Я вздрогнула и почувствовала, как слёзы снова собираются. Неш сжал меня крепче, и в этом жесте было больше обещания, чем слов. Я не успела ничего сказать, как Неш вдруг снова оказался рядом. Его ладони легли на мои щёки, горячие и твёрдые, и он накрыл мои губы поцелуем — жадным, без остатка. Я вскрикнула от неожиданности, но он не отстранился.
В его поцелуях было что-то дикое, властное. Словно он вырывал из меня каждую тень чужого прикосновения, смывал, сжигал, гнал прочь. Я пыталась протестовать — но едва ли это был протест. Он не дал мне вымолвить ни слова, перехватывал дыхание снова и снова, пока я не перестала бороться.
— Ты моя, — шепнул он, опуская поцелуи на мою шею. — Никто не имеет права касаться тебя. Никто.

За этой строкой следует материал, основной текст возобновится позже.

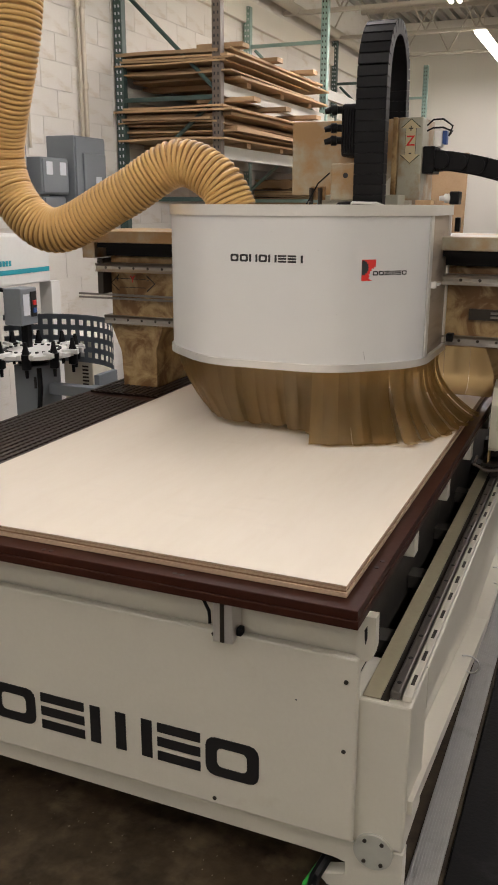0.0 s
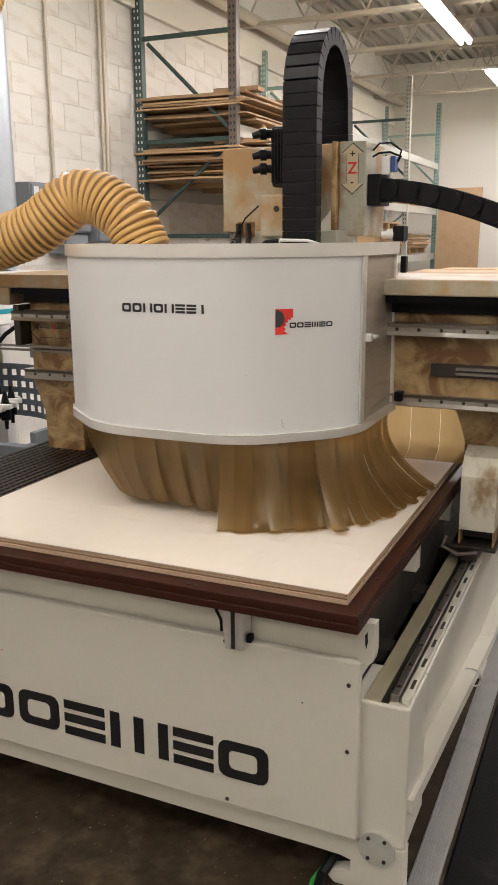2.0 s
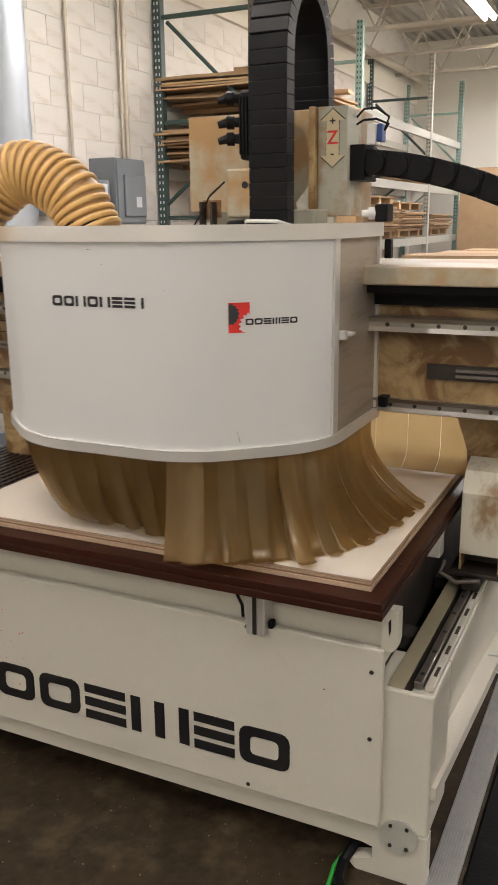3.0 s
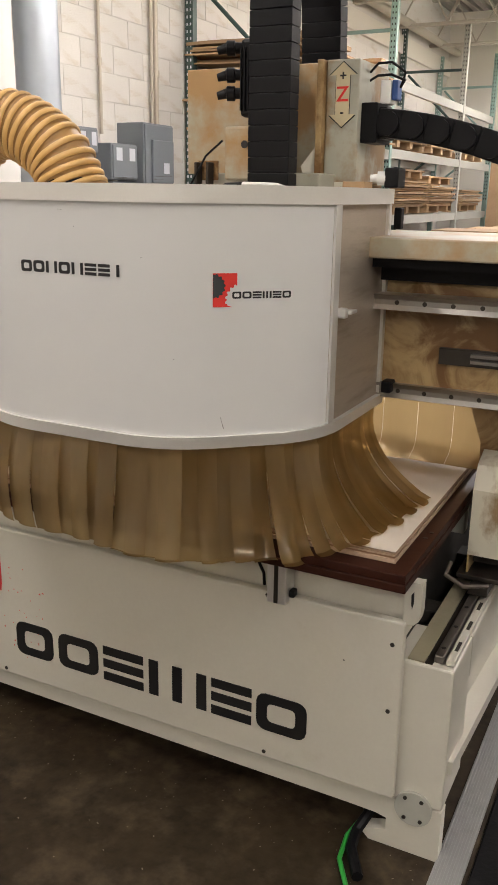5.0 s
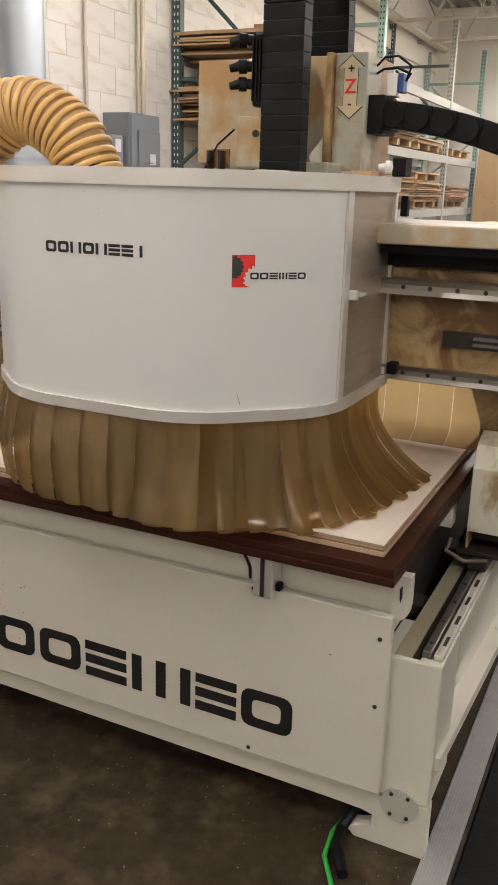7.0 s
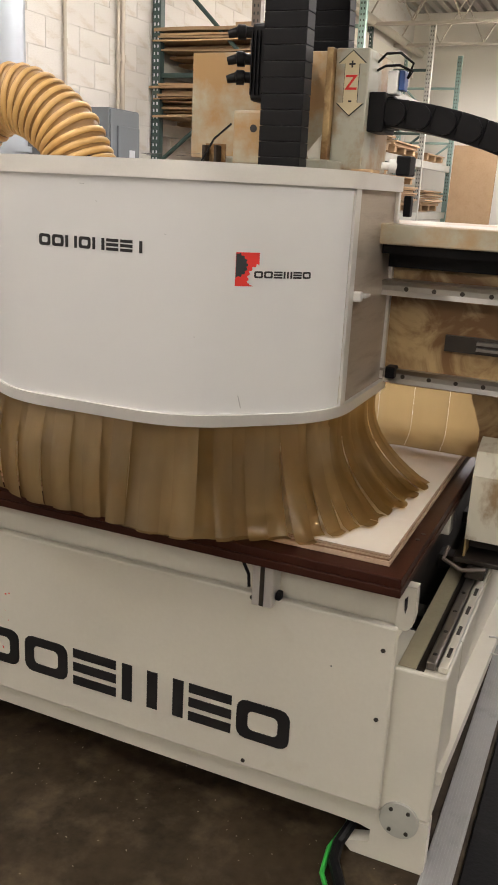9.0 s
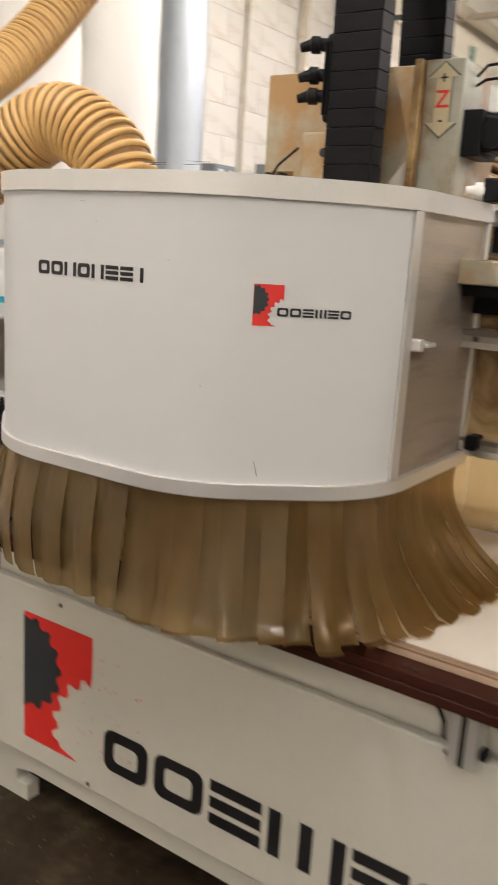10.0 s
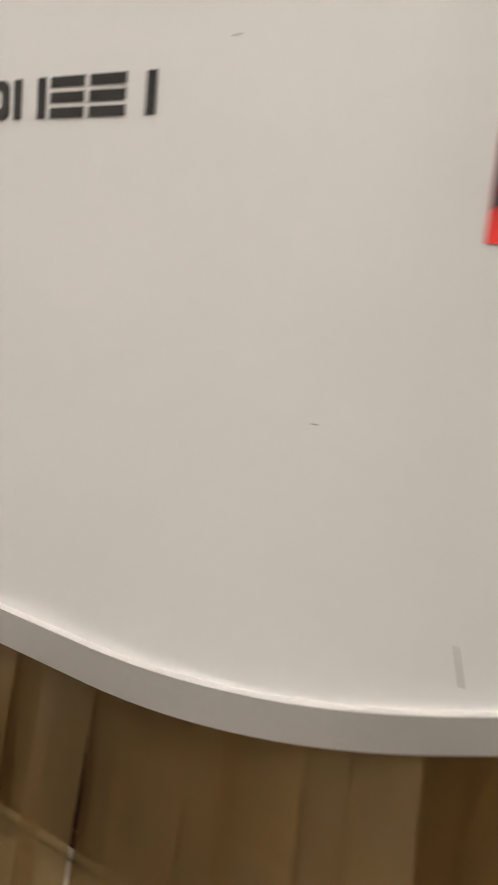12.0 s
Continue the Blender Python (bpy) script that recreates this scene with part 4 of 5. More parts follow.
# valve, air lines and the sagging carrier
valve = part("valve", box(B(), -0.315, -0.285, 0.70, 0.74, 1.80, 1.86, 0.003), M_ALU, head, "air valve with a blue coil")
part("coil", box(B(), -0.284, -0.268, 0.70, 0.74, 1.81, 1.86, 0.003), M_BLUE, valve)
for k in range(2):
    part("air_line", tube(B(), [(-0.345, 0.70, 1.88 - k * 0.02), (-0.32, 0.69, 1.90 - k * 0.03), (-0.28, 0.68, 1.90 - k * 0.03), (-0.245, 0.69, 1.875 - k * 0.02), (-0.26, 0.70, 1.84)], 0.0035, 8), M_BLACK, head, smooth=True)
part("carrier_mount", box(B(), -0.345, -0.30, 0.64, 0.76, 1.70, 1.80, 0.003), M_BLACK, head)
side = part("side_carrier", box(B(), -0.345, -0.28, 0.66, 0.74, 1.71, 1.79, 0.004), M_BLACK, head, "sagging black cable carrier")
px, pz = -0.31, 1.752
for k in range(15):
    dz = -0.003 - 0.0018 * k
    nx_, nz_ = px + 0.068, pz + dz * 2.2
    m = Matrix.Translation((px + 0.034, 0.70, (pz + nz_) / 2)) @ pose(0, 0, 0, 0, math.degrees(-math.atan2(nz_ - pz, 0.068)), 0)
    bm = B()
    box(bm, -0.036, 0.036, -0.045, 0.045, -0.036, 0.036, 0.004, m)
    part("carrier_link", bm, M_BLACK, side)
    bm = tube(B(), [(px + 0.034, 0.655, (pz + nz_) / 2), (px + 0.034, 0.646, (pz + nz_) / 2)], 0.031, 20)
    part("link_disc", bm, M_BLACK, side, smooth=True)
    px, pz = nx_, nz_
part("hose_collar", tube(B(), [(-0.985, 0.27, 1.556), (-0.985, 0.27, 1.585), (-0.992, 0.27, 1.600)], [0.084, 0.084, 0.074], 24), M_BLACK, head, "black hose collar", smooth=True)
tagged(part("pink_block", box(B(), -0.335, -0.275, 0.50, 0.56, 1.556, 1.60, 0.002), M_BOARD, head), "scrap wood block")

# the column and its fittings stand towards the back of the hood lid
for ob in head.children:
    if ob not in HOOD_PARTS:
        ob.location += Vector((0, 0, -0.023)) if ob.name.startswith("hose") else Vector((-0.018, 0.055, -0.023))

# ---- dust hose in rigid rings ----
hose = thing("dust_hose", (0, 0, 0), "tan ribbed flexible dust hose from the hood up to the ceiling", "dust hose")
N_RING = 170


def hose_mesh():
    bm = B()
    prof = [(-0.026, 0.0765), (-0.013, 0.0778), (-0.009, 0.0795), (-0.0078, 0.0835), (-0.0048, 0.087), (0.0, 0.0882), (0.0048, 0.087), (0.0078, 0.0835), (0.009, 0.0795), (0.013, 0.0778), (0.026, 0.0765)]
    tube(bm, [(0, 0, a) for a, b in prof], [b for a, b in prof], 24, False)
    # faces in the valleys beside the ridge take the painted shade
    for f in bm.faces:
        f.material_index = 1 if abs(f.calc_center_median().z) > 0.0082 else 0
    return mesh_of("hose_ring", bm, (M_HOSE, M_GROOVE), True)


ring_me = hose_mesh()
RINGS = []
for k in range(N_RING):
    r = new("hose_ring", ring_me)
    r.parent = hose
    RINGS.append(r)
HOSE_END = Vector((-1.90, 1.60, 3.45))


def hose_path(hx, hy):
    """The hose's centre line for one place of the head: out of the collar, over, down in a bow and up to the roof."""
    p = Vector((-1.0 + hx, 0.27 + hy, 1.577))
    far = min(1.0, max(0.0, hy / 1.143))
    pulled = min(1.0, max(0.0, -hx / 0.45))
    near = 1 - far
    reach = 1.05 - 0.33 * max(0.0, (far - 0.35) / 0.65) - 0.35 * pulled
    k = min(1.0, reach / 0.72)
    bow = Vector((p.x - reach, p.y - 0.12 + 0.03 * pulled, 1.46 + 0.02 * near + 0.05 * pulled))
    q1 = bow + Vector((-0.20, 0.30 * pulled, 0.26 - 0.08 * pulled))
    knee = Vector((-1.70 - 0.70 * near ** 1.7 - 0.05 * pulled, 1.25 - 0.13 * near - 0.17 * pulled, 2.30 + 0.12 * near - 0.27 * pulled))
    c = [p + Vector((0.035, 0, -0.05)), p + Vector((-0.04, -0.005, 0.070)), p + Vector((-0.20, -0.02, 0.130)), p + Vector((-0.42 * k, -0.07, 0.005 + 0.07 * (1 - k))), bow, q1, knee, HOSE_END]
    c = [c[0] * 2 - c[1]] + c + [c[-1] * 2 - c[-2]]
    pts = []
    for i in range(1, len(c) - 2):
        for k in range(16):
            f = k / 16
            a, b, d, e = c[i - 1], c[i], c[i + 1], c[i + 2]
            pts.append(0.5 * ((2 * b) + (d - a) * f + (2 * a - 5 * b + 4 * d - e) * f * f + (3 * b - a - 3 * d + e) * f ** 3))
    pts.append(c[-2])
    cum = [0.0]
    for a, b in zip(pts, pts[1:]):
        cum.append(cum[-1] + (b - a).length)
    out = []
    i = 0
    for k in range(N_RING):
        s = cum[-1] * (k + 0.5) / N_RING
        while cum[i + 1] < s:
            i += 1
        q = pts[i].lerp(pts[i + 1], (s - cum[i]) / (cum[i + 1] - cum[i]))
        d = (pts[min(i + 2, len(pts) - 1)] - pts[max(i - 1, 0)]).normalized()
        out.append(Matrix.Translation(q) @ Vector((0, 0, 1)).rotation_difference(d).to_matrix().to_4x4())
    return out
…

Его губы жгли кожу под подбородком, скользили по ключице, будто оставляя метку поверх метки. Я задрожала, прижимаясь к нему, а внутри было странное смешение — страх и утешение, горечь и сладость.
— Я сотру всё, — голос его был низким, глухим, и каждый раз, когда он целовал моё плечо или ладонь, мне казалось, что он действительно стирает. — Сотру его поцелуй, его взгляд, его мерзкие слова. Ты не его.
Его губы спускались всё ниже — на запястья, на пальцы, которыми я оттолкнула стража. Он целовал каждую косточку, пока дыхание моё не сбивалось окончательно.
Я обняла его за шею, сама не понимая, ищу ли защиты или отдаюсь его ярости. А он только прижал меня крепче, снова врезался в губы и пил меня до дна.
— Моя жена, — выдохнул он, и в глазах его полыхало обещание, которое он мне дал. Не знаю, что ждало стража, но он этого заслуживал.